La portée subversive du propos n’en est pas moins réelle. L’atomisme n’est ni plus ni moins qu’un athéisme, pour lequel on n’est plus condamné à mort mais qui conduit tout de même en prison. Les théories de la génération spontanée (« la matière agit par ses propres forces ») et de l’épigénèse (l’embryon se développe dans l’œuf par différenciations successives de parties nouvelles) nient elles aussi l’existence de tout Dieu – y compris celui des déistes – tout comme la place centrale de l’Homme dans le vivant. Quant à l’appel à la totale liberté des mœurs au nom du respect de la nature, il heurte évidemment les lois morales édictées par la religion. C’est dans ce contexte particulier d’avancées de la science et de résistance de la croyance qu’écrit Diderot, non sans risque mais pas en solitaire.

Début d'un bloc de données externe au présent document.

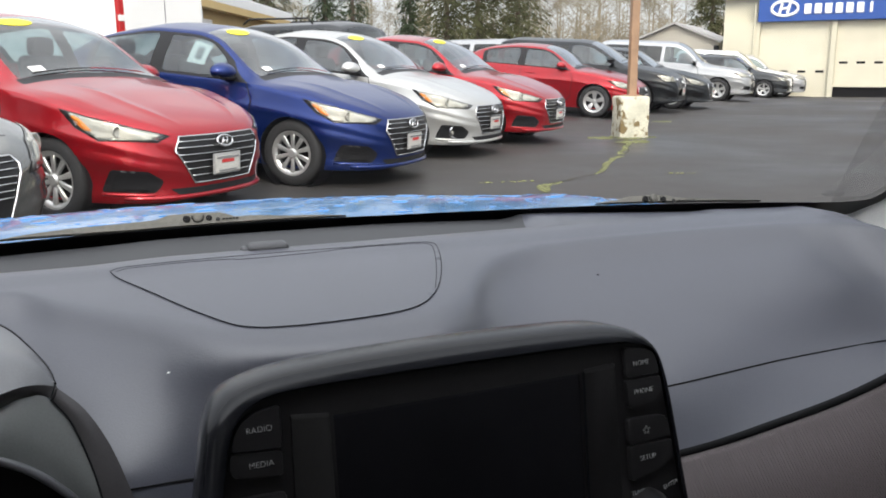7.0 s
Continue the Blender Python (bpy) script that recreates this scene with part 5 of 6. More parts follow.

Il le fait ici selon un dispositif textuel totalement original. Si le premier dialogue présente une forme somme toute classique, avec un échange d’arguments contradictoires, Diderot exposant sa thèse et d’Alembert exprimant ses réserves, le deuxième – « Le rêve de d’Alembert » proprement dit – illustre à merveille le mélange de sérieux et de fantaisie qui caractérise toute l’œuvre de l’auteur. Le dialogue à deux devient dialogue à trois, à cette nuance près que les paroles de d’Alembert parviennent pour ainsi dire après coup, et par l’entremise de Julie. Par ailleurs, il ne s’agit plus ici d’un débat, mais plutôt d’une conversation, où chacun joue à sa façon la partition diderotienne : onirique pour d’Alembert, interrogative pour Julie, explicative pour Bordeu. Encore ces rôles, au sens dramaturgique du terme, sont-ils évolutifs, tel celui de Julie, qui prend de plus en plus d’importance. Quant au rêve, s’il constitue le point de départ du dialogue et lui donne son titre, c’est qu’en ouvrant un temps de suspension des résistances (de la raison, de la morale…), il autorise toutes les audaces. Mais ce serait en réduire la portée que de n’y voir qu’un moyen de déjouer la censure. Il faut surtout l’interpréter comme une pure jubilation poétique que viennent confirmer la profusion d’images (la statue, l’essaim, l’araignée, marquant chaque grande étape du texte), le goût des plaisanteries scabreuses, ou encore les microrécits de Bordeu. Philosophique, scientifique, littéraire, le Rêve de d’Alembert a la forme de son objet : monstrueux en un sens, en tout cas résolument hybride, et en perpétuelle mutation.